Some tips during recovery

So is there something one can do during recovery (resilvering) when one is unable to get rid of the SMR disks or while doing the replacement? Indeed - one can increase the disk timeout threshold at which the operating system decides a disk is dead in case one uses a JBOD and not a hardware RAID controller.

For FreeBSD for example one would set:

kern.cam.ada.default_timeout for ATA direct access devices
kern.cam.da.default_timeout for SCSI direct access devices

Usually those are set to values like 30 seconds for ada and 60 seconds for da - way to slow for a full SMR disk. It’s a good idea to increase the timeout values during recoveries to values as high as 5 minutes (300 seconds) to prevent the disks to be ejected. Then one can run a long scrub, resilver and replace procedure. This will take time (depending on the disk up to the range of 80 to 100 years - unfortunately not exaggerating)- but it’s still one of the fastest ways to recover from SMR disks over just a few weeks up to a few months - but no other device is allowed to fail during this time and performance will cripple. One can usually only take this route as long as no device has shown the performance degrading effects to replace the SMR disks in a useful way. But as soon as resilvering

The best way to recover?

There is only one really good way to recover when the problem already has shown - buy a CMR disk of equal or larger size (sector wise) for each SMR disk in your storage pool. Take your systems offline and clone them disk wise one by one. This is pretty simple:

Boot the system without importing the pool from any other medium
Figure out the serial numbers or all disks and their matching device names
Figure out the device names of all replacement disks
Use a command like dd if=/dev/adaXX of=/dev/adaYY bs=1G for each and every disk in succession. For a typical 3 TB disk this will take 7 to 12 hours per disk - if you have multiple disks and are able to attach them to the machine launch multiple instances of dd - you are most likely limited by the disks and not the controllers during replacement.
Remove the SMR disks and re-import your pools again. Everything should work smoothly from now on
Get rid of the SMR disks (shredder, sell on eBay for the next person to make the same mistake or use for slow archiving without a copy on write filesystem and without RAID, etc.)

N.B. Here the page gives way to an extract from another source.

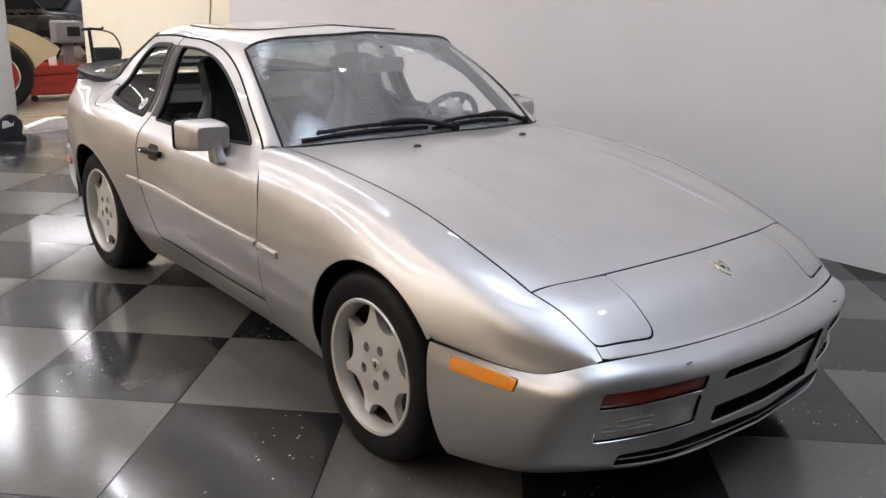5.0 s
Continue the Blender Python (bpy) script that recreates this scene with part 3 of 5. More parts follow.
bumper = sheet("front_bumper", NOSE, bump_loop, BUMPERPAINT, car, "silver plastic front bumper with lamp recesses and air slots", holes=[lamp_hole, fog_hole, mark_hole], mirror=True, cell=0.022, gap=0.0015, depth=0.012)
for flip in (False, True):
    sheet("indicator", NOSE, lamp_hole, REDLENS, bumper, "dark orange-red indicator lens", flip=flip, cell=0.02, gap=0.002, lift=-0.006, depth=0.015)
    sheet("fog_lamp", NOSE, fog_hole, FOGLENS, bumper, "ribbed clear fog lamp lens", flip=flip, cell=0.02, gap=0.002, lift=-0.008, depth=0.015)
    sheet("side_marker", NOSE, mark_hole, AMBER, bumper, "amber side marker lens", flip=flip, cell=0.02, gap=0.001, lift=0.004, depth=0.02)


def nose_bar(y0, y1, z, h, push, mat, name, label, mirror=True):
    loop = nose_yz(straight([(y0, z - h / 2), (y1, z - h / 2 + 0.002), (y1, z + h / 2 + 0.002), (y0, z + h / 2)], 0.015, True))
    for q in loop:
        if q[0] < 0.006:
            q[0] = 0.0
    return sheet(name, NOSE, loop, mat, bumper, label, mirror=mirror, cell=0.02, gap=0.0, lift=push, depth=0.05)


nose_bar(0.0, 0.272, 0.3595, 0.090, -0.010, BUMPERPAINT, "intake_panel", "silver panel across the middle of the air intake")
# edge beads in a lighter lacquer than the bumper: painted highlights
for z_e, lift_e, y_e, nm_e in ((0.4035, -0.0105, 0.262, "panel_highlight"), (0.2725, 0.0, 0.258, "intake_highlight"), (0.1955, 0.0, 0.555, "slot_highlight")):
    ln = [NOSE.at(*q)[0] + NOSE.normal(*[np.atleast_1d(w) for w in q])[0] * lift_e for q in nose_yz([(y, z_e) for y in np.linspace(0.0, y_e, 22)])]
    part(nm_e, tube([tuple(p * (1, -1, 1)) for p in ln[::-1]] + [tuple(p) for p in ln[1:]], 0.0030, 8), LIP, bumper, "rounded edge in lighter lacquer, a painted highlight")
nose_bar(0.0, 0.285, 0.362, 0.195, -0.052, GAP, "intake_back", "black air intake")
nose_bar(0.0, 0.554, 0.2185, 0.006, -0.002, BUMPERPAINT, "slot_bar", "thin silver bar in the lower air slot")
nose_bar(0.0, 0.566, 0.2185, 0.056, -0.020, GAP, "slot_back", "black lower air slot")
part("radiator_box", box(0.62, 0, 0.315, 0.24, 0.9, 0.26, 0.01), GAP, bumper, "black radiator housing")

# doors
top_line = catmull(ROOF_EDGE, 0.015)
for flip in (False, True):
    part("arch_lip", strip(FRONT, FRONT.side(straight(front_arch, 0.02)), 0.012, 0.001, flip=flip), PAINT, car, "rolled silver wheel arch edge")
    part("arch_lip", strip(REAR, REAR.side(arch(WR, 0.358, 6, 186)), 0.012, 0.001, flip=flip), PAINT, car, "rolled silver wheel arch edge")
door_top = [p for p in top_line if p[0] > -1.845]
door = REAR.side(catmull(DOOR_REAR, 0.012) + straight([(-1.836, 0.845), (-1.862, 1.02), (-1.868, 1.196)], 0.02)[1:] + door_top + catmull(DOOR_FRONT, 0.012)[::-1][1:] + straight([(-0.728, 0.289), (-1.757, 0.296)], 0.02)[1:-1])
WINDOW = [(-1.775, 0.84), (-1.788, 1.0), (-1.80, 1.158), (-1.62, 1.157), (-1.45, 1.132), (-1.30, 1.078), (-1.15, 1.003), (-1.02, 0.922), (-0.918, 0.848), (-1.2, 0.832), (-1.5, 0.832)]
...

When are SMR disks perfectly ok?

Personally I’d say: Never. Avoid them.

But basically whenever not many writes are performed in close succession, latency is not a problem and the disk is not used inside a disk array. Thus when one archives really slowly produced data on some disks, runs only a single disk in ones desktop workstation or notebook where one just writes low amounts or data, etc. and does not run a robust copy on write filesystem or wants to send in larger bursts of data (like performing a full disk backup, etc.) SMR disks are a perfectly valid choice. So for many home and some unnecessary office use this won’t be a problem. But for server applications, reliable workstations, storage applications or as a backup target they’re usually a really bad idea.